Этот крик сотен грудей и глоток, единодушный и мощный, удивительно окрылял меня. Я начал петь в 4 часа и, не замечая времени, не испытывая утомления, допелся до того, что рядом со мною на сцене очутился антрепренер оперы, умоляя меня идти скорее в театр, где уже собралась и скандалит «дорогая» публика. Не хотелось мне уходить из этой необычной, удивительно приятной обстановки! Но надобно было кончить концерт.

Я обратился к рабочим с предложением петь хором – они шумно согласились.

Спели «Ой у лузи», потом «Вниз по матушке по Волге», но все это не подходило к настроению. Тогда я предложил спеть «Дубинушку», и хор спел ее с удивительным подъемом. Хотя и в темноте, ибо свечи уже догорели, на сцене мерцала только одна, – я все-таки дирижировал, размахивая рукою.

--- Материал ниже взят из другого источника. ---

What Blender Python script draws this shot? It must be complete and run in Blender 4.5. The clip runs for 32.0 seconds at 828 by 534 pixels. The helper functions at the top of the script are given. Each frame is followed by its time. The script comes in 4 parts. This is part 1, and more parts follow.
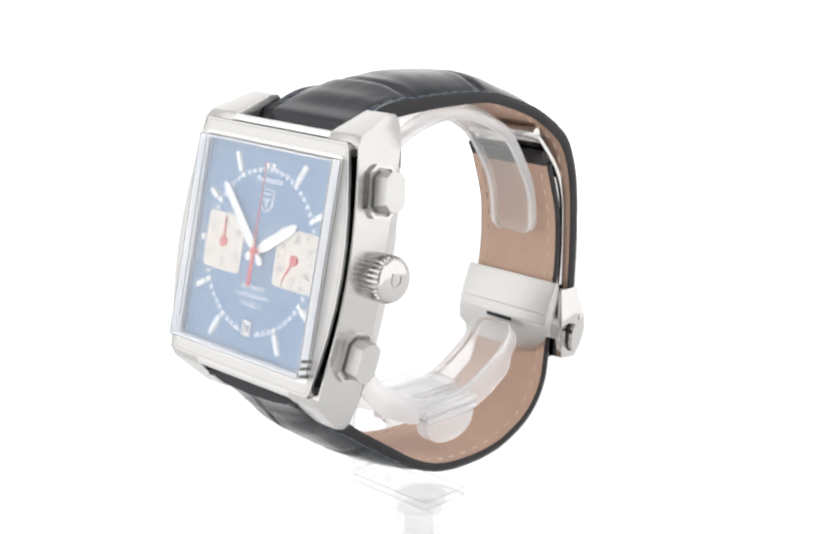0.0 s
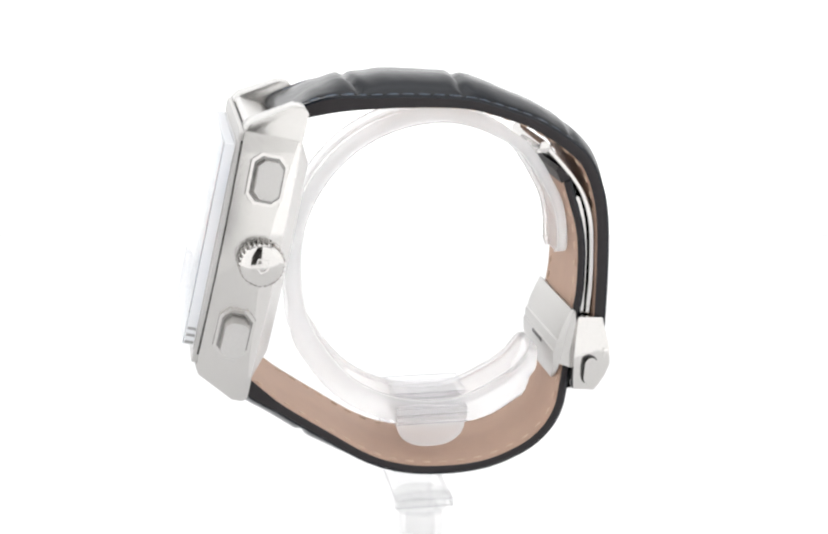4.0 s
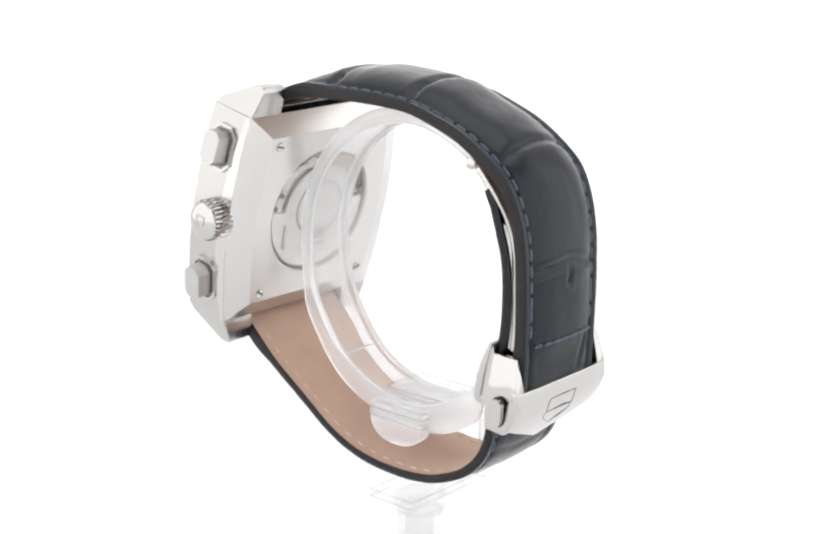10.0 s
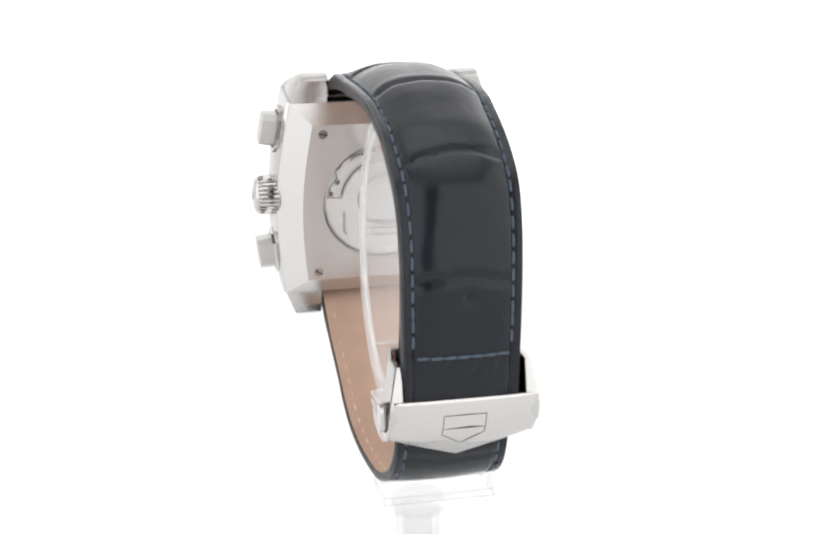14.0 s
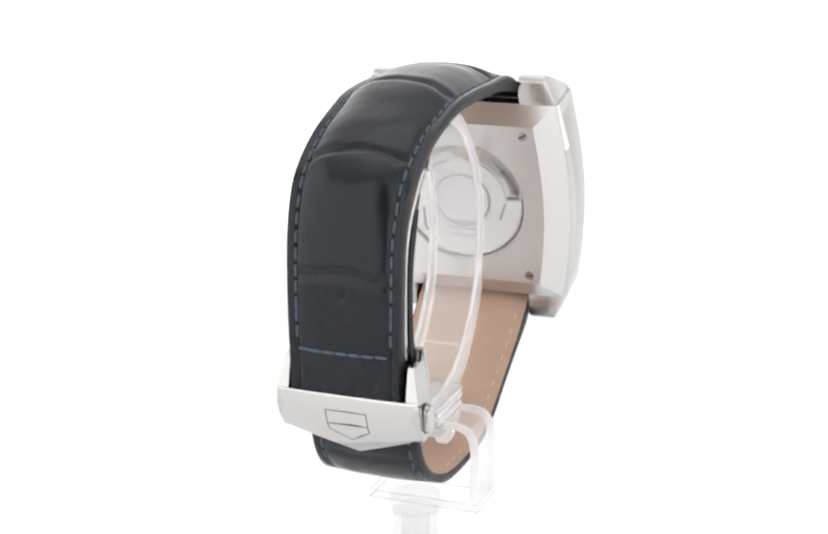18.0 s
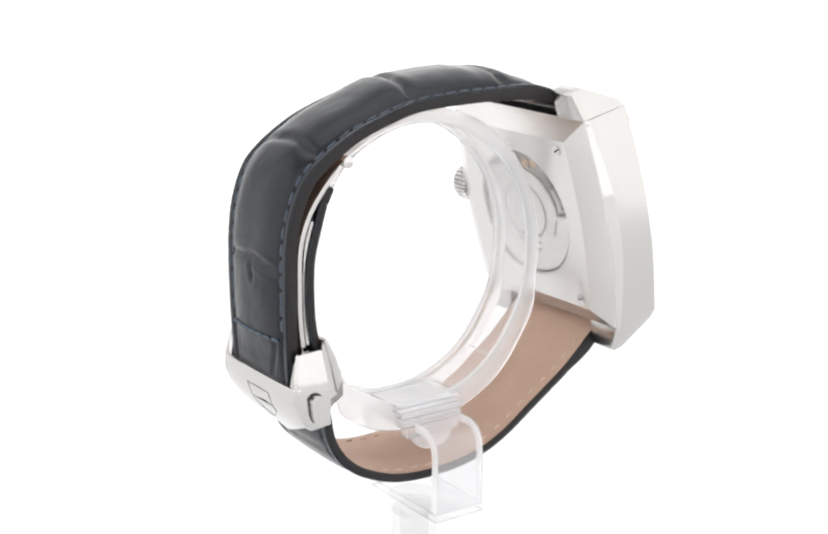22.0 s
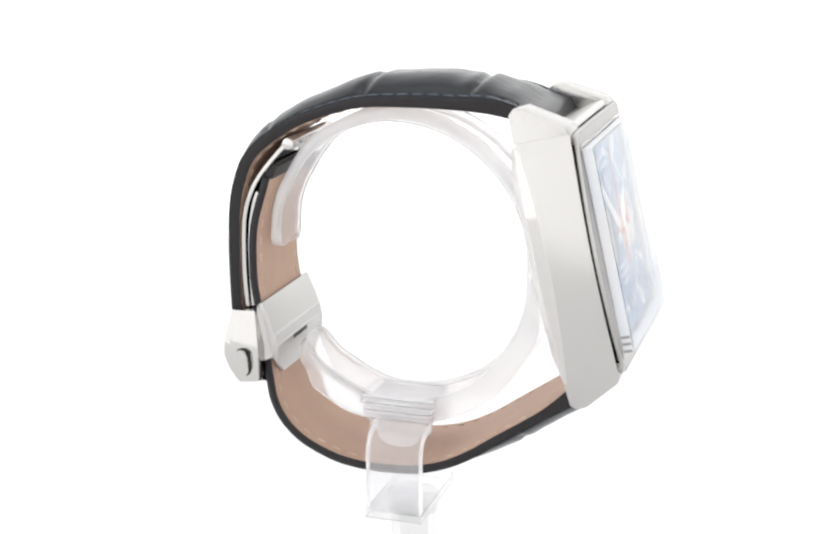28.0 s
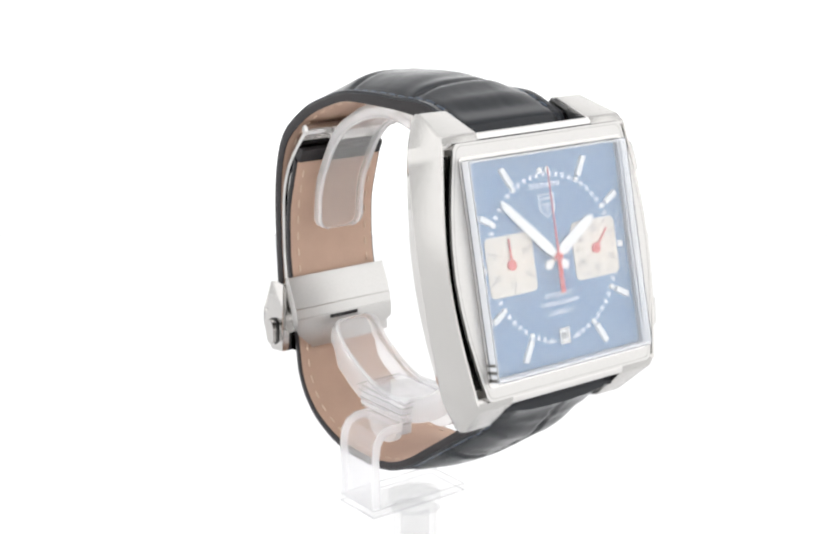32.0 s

Антрепренер тащил меня за полы, пришлось кончить концерт, я простился с рабочими – одновременно и в повышенном настроении и в грустном. Хорошо было на душе, но как будто оторвалось от нее что-то. Рабочие схватили меня могучими руками, подняли и вынесли со сцены на улицу.

– Спасибо! – кричали они.

А я отвечал:

– Вам спасибо, дорогие товарищи! 138

И все испытывали очень радостное настроение, все, кроме одного, который сидел где-то за кулисами и дрожал. Это – Исай Григорьевич Дворищин, ныне – почетный гражданин, а в ту порудруйский мещанин. Исая Дворищина я знал давно; разъезжая по разным городам, я часто замечал среди хористов бойкого и веселого юношу лет 18-ти. И на репетициях, и во время спектаклей эта ловкая, неутомимо живая фигурка остроумно потешала и артистов, и публику, придумывая какие-то очень комические штуки и вставляя их как раз тогда, когда артистов или публику угнетало уныние. Он всегда удивительно тонко понимал настроение среды и, комик по природе своей, чрезвычайно легко вносил в него свой юмор. Шутки его и анекдоты изобличали в нем талантливого человека, порою прямо чаровали меня. Я очень скоро почувствовал к нему симпатию, и наши отношения стали отношениями добрых това– рищей. Исай Дворищин – еврей, жизнь очень запугала его, не однажды зло смеялась над ним, но не вытравила из него ни чувства собственного достоинства, ни горячей любви и тонкого чутья ко всему прекрасному. Когда мне приходится усомниться в том или ином понимании роли, я обращаюсь к Исаю, и он умеет сделать всегда очень верное замечание. Он немножко любит рядиться в костюм шута, но – это его способ самозащиты от грубостей злой жизни. Редкие чувствуют под шутовским нарядом честную душу и острый ум человека, много испытавшего и знающего цену жизни, людям.

Игра, которая наиболее удается ему, это – изображение страха перед начальством, начиная с городового и кончая высшими чинами, представляющими безграничие власти. Это он показывает мастерски, так, что иногда думаешь: а ведь он и в самом деле панически боится властей! Боязнь, которая у нас на Руси и не еврею знакома, а уж для еврея-то почти обязательна!